Caltrans spends nearly $13 billion--billion, with a b--to maintain California roads, and it considers abandoning Highway 39 a way to save money (under 2 million--million, with an m).

Caltrans has maintained the road under a special permit since the 1920s. For its part, the Forest Service maintains that if Caltrans abandons the highway, it must, according to the permit, return the road to the natural landscape--meaning to remove it entirely.

Is Caltrans bluffing? Stay tuned.

Sunday, January 8, 2012

The Trailbuilders

Blessed again with some unseasonably warm and sunny weather, we returned to the Windy Gap Trail around Crystal Lake in the Angeles National Forest this weekend.  We came across several volunteers of the San Gabriel Mountains Trailbuilders doing yeoman's work.

These volunteers are the unsung heroes of the local trails: They improve and maintain trails by building bridges and retaining walls, posting signs and mile markers, and keeping the trails cleared of debris. In some cases the debris is a massive dead tree that has fallen across the trail (a "deadfall"), or rocks and boulders that have been shed from the crumbly mountains above. In other cases it's a large and sometimes unfriendly plant that can block a hiker's path. On this day, there were groups removing the deadfalls toward the top of the trail, and groups removing rocks from a slide in the middle of it.

The trails around Crystal Lake have been plagued by deadfalls resulting from the huge Curve Fire in 2002. A tree that burns in a forest fire may leave a dead trunk that remains standing for many years, until it rots to the point of collapse and finally, inexorably, topples over. When a mammoth trunk falls across a trail, a hiker has to choose whether to climb over or under the tree, if possible, or if not, to depart the trail to make a detour around it. Either way, it makes a trail harder and more time-consuming to follow. The Trailbuilders remove each deadfall by tagging it and and eventually returning to dispatch it by chainsaw. The only remaining deadfalls now on the Windy Gap Trail are a few near the very top of the trail.

Rocks are another issue. They fall constantly on the trails as the weather freezes, thaws and deteriorates a mountain throughout the year until parts of it break off and roll on down the canyons. Sometimes the accumulation of rocks simply makes a trail a rough and tricky prospect to cross. But a rock slide can obliterate a trail's retaining walls, or obstruct it so badly a detour can't be made around it.

On our way up the trail, large rocks were being removed by hand from a portion that crossed a retaining wall; on our way back down, the trail had been cleared (see photo below). So many rocks had fallen down the canyon that the retaining wall is barely visible.

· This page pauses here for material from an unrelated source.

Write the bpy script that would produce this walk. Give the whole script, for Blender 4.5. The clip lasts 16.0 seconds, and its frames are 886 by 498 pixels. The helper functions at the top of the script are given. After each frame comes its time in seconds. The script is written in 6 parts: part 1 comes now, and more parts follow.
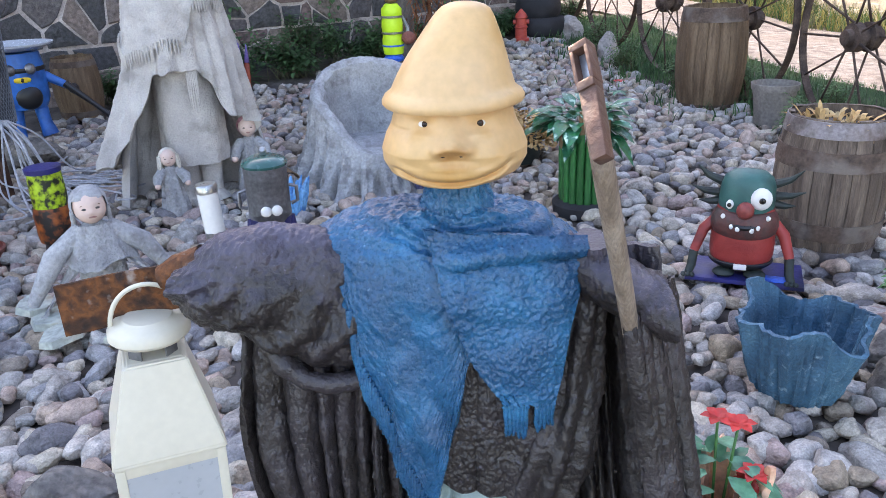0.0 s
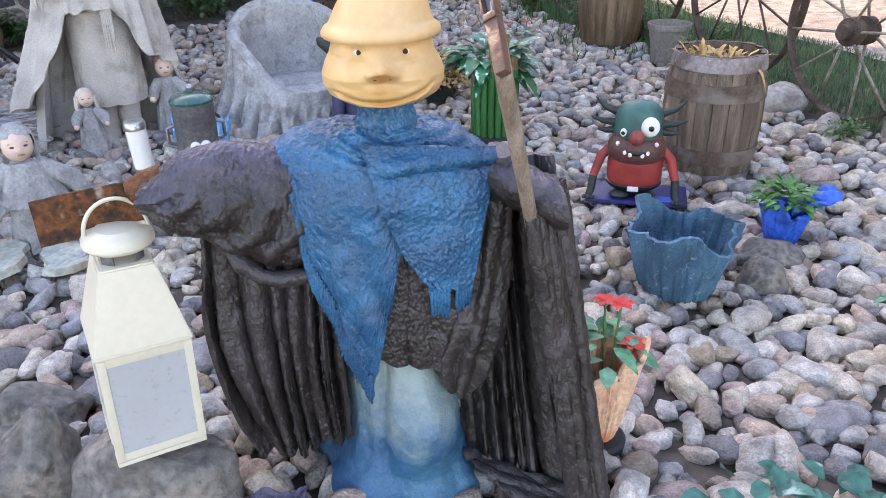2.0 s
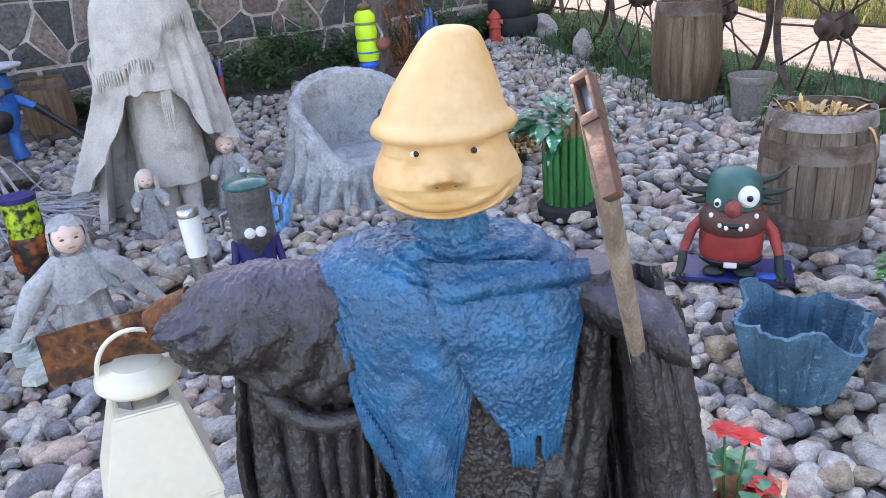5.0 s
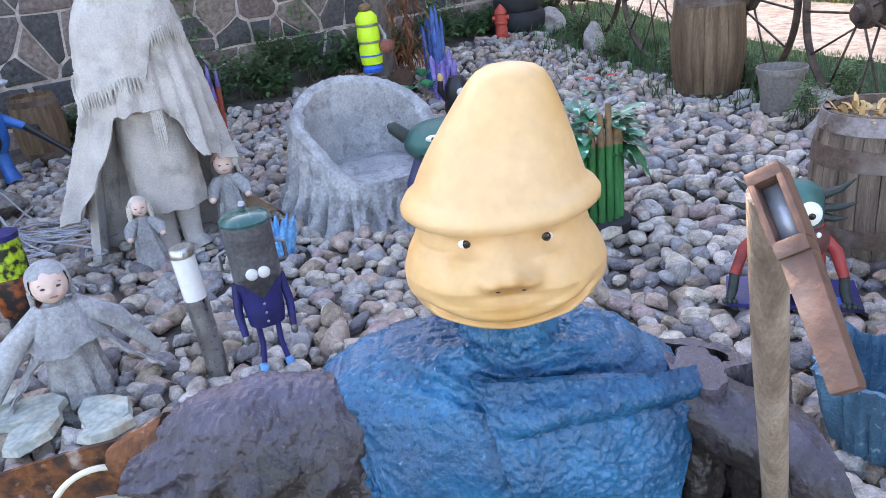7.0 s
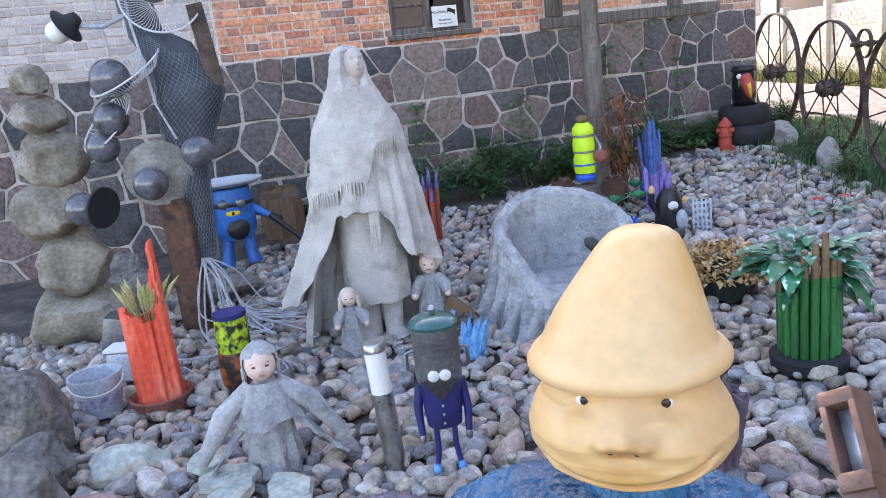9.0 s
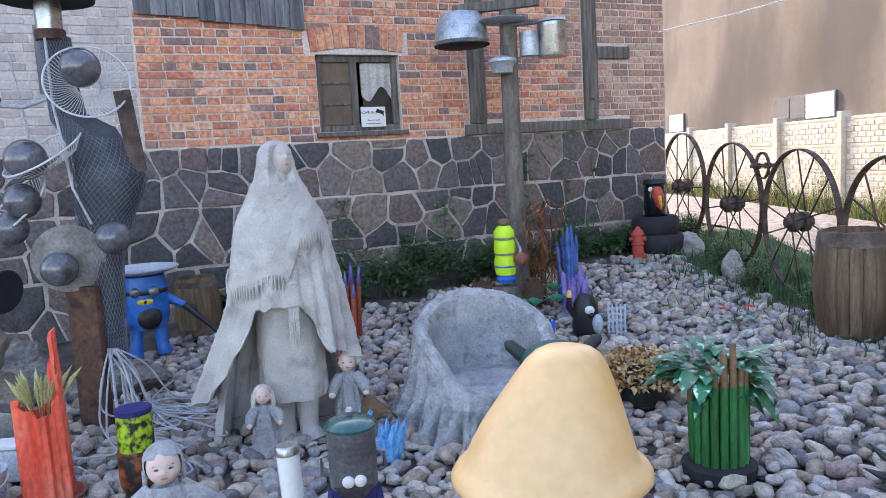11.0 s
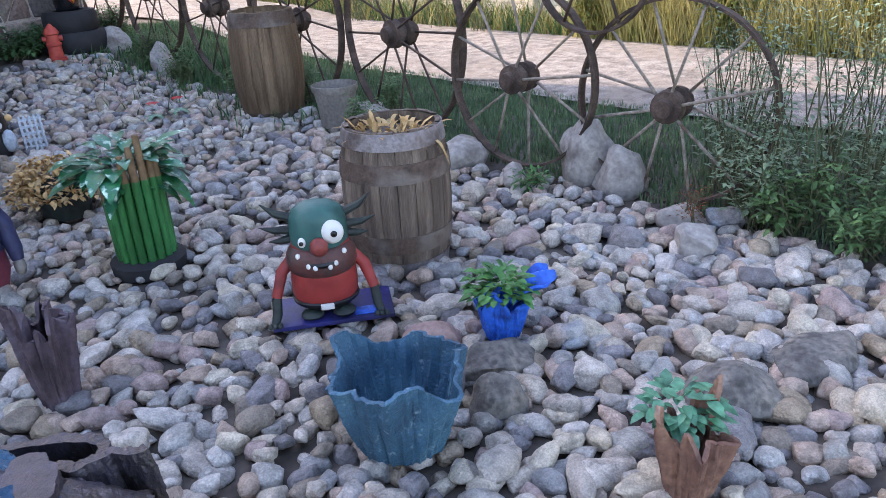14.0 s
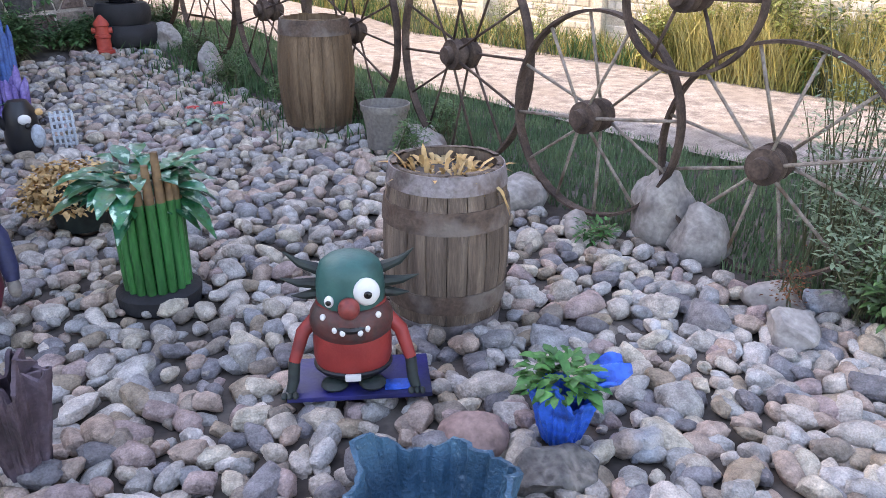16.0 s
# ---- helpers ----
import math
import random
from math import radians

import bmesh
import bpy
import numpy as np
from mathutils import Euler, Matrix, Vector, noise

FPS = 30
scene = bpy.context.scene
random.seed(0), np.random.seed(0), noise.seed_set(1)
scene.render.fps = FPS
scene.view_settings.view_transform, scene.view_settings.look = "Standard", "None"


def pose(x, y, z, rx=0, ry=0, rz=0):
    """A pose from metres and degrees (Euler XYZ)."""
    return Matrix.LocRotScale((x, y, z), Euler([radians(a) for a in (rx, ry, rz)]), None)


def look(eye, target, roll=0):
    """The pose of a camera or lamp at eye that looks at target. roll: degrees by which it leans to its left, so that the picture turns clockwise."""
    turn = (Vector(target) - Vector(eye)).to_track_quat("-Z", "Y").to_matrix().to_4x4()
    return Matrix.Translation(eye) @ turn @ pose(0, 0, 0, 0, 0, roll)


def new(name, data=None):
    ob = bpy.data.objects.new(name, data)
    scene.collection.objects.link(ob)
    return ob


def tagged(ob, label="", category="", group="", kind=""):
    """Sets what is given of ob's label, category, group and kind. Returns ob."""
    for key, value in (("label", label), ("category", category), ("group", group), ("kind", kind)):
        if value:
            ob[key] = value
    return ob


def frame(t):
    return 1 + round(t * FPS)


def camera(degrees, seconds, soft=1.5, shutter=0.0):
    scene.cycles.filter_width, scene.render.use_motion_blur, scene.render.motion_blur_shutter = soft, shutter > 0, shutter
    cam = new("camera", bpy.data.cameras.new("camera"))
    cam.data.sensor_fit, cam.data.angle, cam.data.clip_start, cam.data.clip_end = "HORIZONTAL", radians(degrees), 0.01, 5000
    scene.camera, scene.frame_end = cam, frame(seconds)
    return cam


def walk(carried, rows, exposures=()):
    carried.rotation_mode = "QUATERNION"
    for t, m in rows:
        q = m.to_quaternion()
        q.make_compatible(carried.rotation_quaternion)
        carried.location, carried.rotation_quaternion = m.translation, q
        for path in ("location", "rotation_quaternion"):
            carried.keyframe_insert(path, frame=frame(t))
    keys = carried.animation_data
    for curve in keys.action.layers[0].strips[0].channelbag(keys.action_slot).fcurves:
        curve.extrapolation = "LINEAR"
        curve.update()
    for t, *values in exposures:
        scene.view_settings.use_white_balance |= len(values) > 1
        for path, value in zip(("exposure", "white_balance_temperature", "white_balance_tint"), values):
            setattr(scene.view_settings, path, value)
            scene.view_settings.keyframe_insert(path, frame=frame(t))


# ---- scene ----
cam = camera(61.2, 16.0, soft=0.85)
EXPOSURE = [(0, 2.62, 7500, 21), (1, 2.72, 7900, 22), (2.7, 2.78, 8500, 24), (3.5, 2.92, 9100, 25), (4.5, 2.72, 7900, 22), (7.5, 2.78, 7350, 21), (10.5, 2.5, 7100, 20), (12.5, 2.32, 6850, 18), (13.5, 2.28, 6800, 19), (14, 2.38, 7000, 20), (14.5, 2.48, 7700, 22), (15.2, 2.55, 8000, 23), (16, 2.65, 7700, 23)]
PATH = [
    (0, (0.425, 0.167, 1.412), (0.142, 1.995, 0.651), -2.4),
    (0.5, (0.415, 0.068, 1.421), (0.176, 1.893, 0.637), -2.5),
    (1, (0.421, -0.011, 1.432), (0.276, 1.815, 0.628), -1.3),
    (1.5, (0.427, -0.076, 1.44), (0.35, 1.748, 0.624), -1.0),
    (2, (0.423, -0.104, 1.447), (0.365, 1.681, 0.547), -1.2),
    (2.5, (0.417, -0.111, 1.444), (0.37, 1.636, 0.471), -1.6),
    (3, (0.412, -0.107, 1.44), (0.369, 1.634, 0.457), -1.6),
    (3.5, (0.41, -0.061, 1.439), (0.398, 1.711, 0.512), -1.8),
    (4, (0.42, 0.015, 1.444), (0.433, 1.824, 0.592), -2.1),
    (4.5, (0.412, 0.126, 1.447), (0.288, 1.964, 0.67), -3.8),
    (4.7, (0.408, 0.166, 1.445), (0.192, 2.002, 0.682), -3.9),
    (6.8, (0.301, 0.536, 1.459), (0.051, 2.349, 0.654), -6.8),
    (7, (0.304, 0.563, 1.465), (0.049, 2.388, 0.688), -6.8),
    (7.5, (0.371, 0.54, 1.495), (-0.131, 2.356, 0.823), -8.1),
    (8, (0.408, 0.537, 1.511), (-0.323, 2.299, 0.91), -7.5),
    (8.2, (0.412, 0.543, 1.516), (-0.375, 2.288, 0.935), -7.5),
    (10.3, (0.4, 0.569, 1.536), (-0.304, 2.42, 1.26), -3.6),
    (10.5, (0.397, 0.564, 1.543), (-0.262, 2.434, 1.281), -3.4),
    (11, (0.403, 0.558, 1.548), (-0.179, 2.456, 1.308), -3.3),
    (11.5, (0.429, 0.559, 1.548), (-0.026, 2.491, 1.322), -3.4),
    (12, (0.460, 0.557, 1.535), (0.254, 2.527, 1.283), -3.8),
    (12.5, (0.516, 0.558, 1.523), (0.589, 2.519, 1.133), -4.4),
    (13, (0.579, 0.556, 1.503), (0.924, 2.452, 0.967), -4.1),
    (13.5, (0.641, 0.595, 1.486), (1.249, 2.386, 0.837), -3.5),
    (14, (0.687, 0.639, 1.453), (1.363, 2.334, 0.633), -3.4),
    (14.5, (0.703, 0.684, 1.441), (1.395, 2.372, 0.623), -2.9),
    (15, (0.734, 0.799, 1.428), (1.45, 2.499, 0.654), -1.9),
    (15.5, (0.78, 0.961, 1.441), (1.496, 2.661, 0.666), -1.0),
    (16, (0.813, 1.118, 1.428), (1.405, 2.861, 0.645), 0.5),
]
walk(cam, [(t, look(eye, target, roll)) for t, eye, target, roll in PATH], exposures=EXPOSURE)

# ---- light ----
SUN_FROM = Vector((-0.514, 0.686, 0.515)).normalized()
world = bpy.data.worlds.new("sky")
scene.world = world
world.use_nodes = True
wn = world.node_tree.nodes
sky = wn.new("ShaderNodeTexSky")
sky.sky_type = "NISHITA"
sky.sun_disc = False
sky.sun_elevation = math.asin(SUN_FROM.z)
sky.sun_rotation = math.atan2(SUN_FROM.x, SUN_FROM.y)
wn["Background"].inputs[1].default_value = 0.15
world.node_tree.links.new(sky.outputs[0], wn["Background"].inputs[0])
sun_data = bpy.data.lights.new("sun", "SUN")
sun_data.energy, sun_data.angle, sun_data.color = 1.7, radians(0.6), (1.0, 0.9, 0.76)
sun = new("sun", sun_data)
sun.matrix_world = look(SUN_FROM * 40, (0, 0, 0))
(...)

Keeping the trails clear and usable might seem like a thankless task, but as hikers, trust us, it's anything but.

Sunday, January 1, 2012

Happy New Year

We got the new year started off on the right foot with a hike up Windy Gap trail in the Angeles National Forest. This trail, which starts about a half a mile from the Crystal Lake campground at 5832 feet, ascends to 7588 feet at the saddle between Mt. Islip to the west and Hawkins Ridge to the east.  The weather was incredible, warm and sunny with the temperature at 67 at our Crystal Lake departure.

We were fortunate to see bighorn sheep twice in December while hiking this area, and a large bobcat fairly close to the Crystal Lake campground. No bighorn sheep this time around, unfortunately. Not even a deer. There were only the smallest traces of snow up the trail, until we reached Windy Gap, where there still remained larger patches on the shady side heading to the Little Jimmy campground. It's usually quite a bit cooler at the gap than on the trail that's sheltered by the mountains, and yes, Windy Gap lives up to its name.

Over Christmas we bought a new camera to try on the trail, something small and light that could document and illustrate our hikes over the seasons. We're very happy with the resulting photos.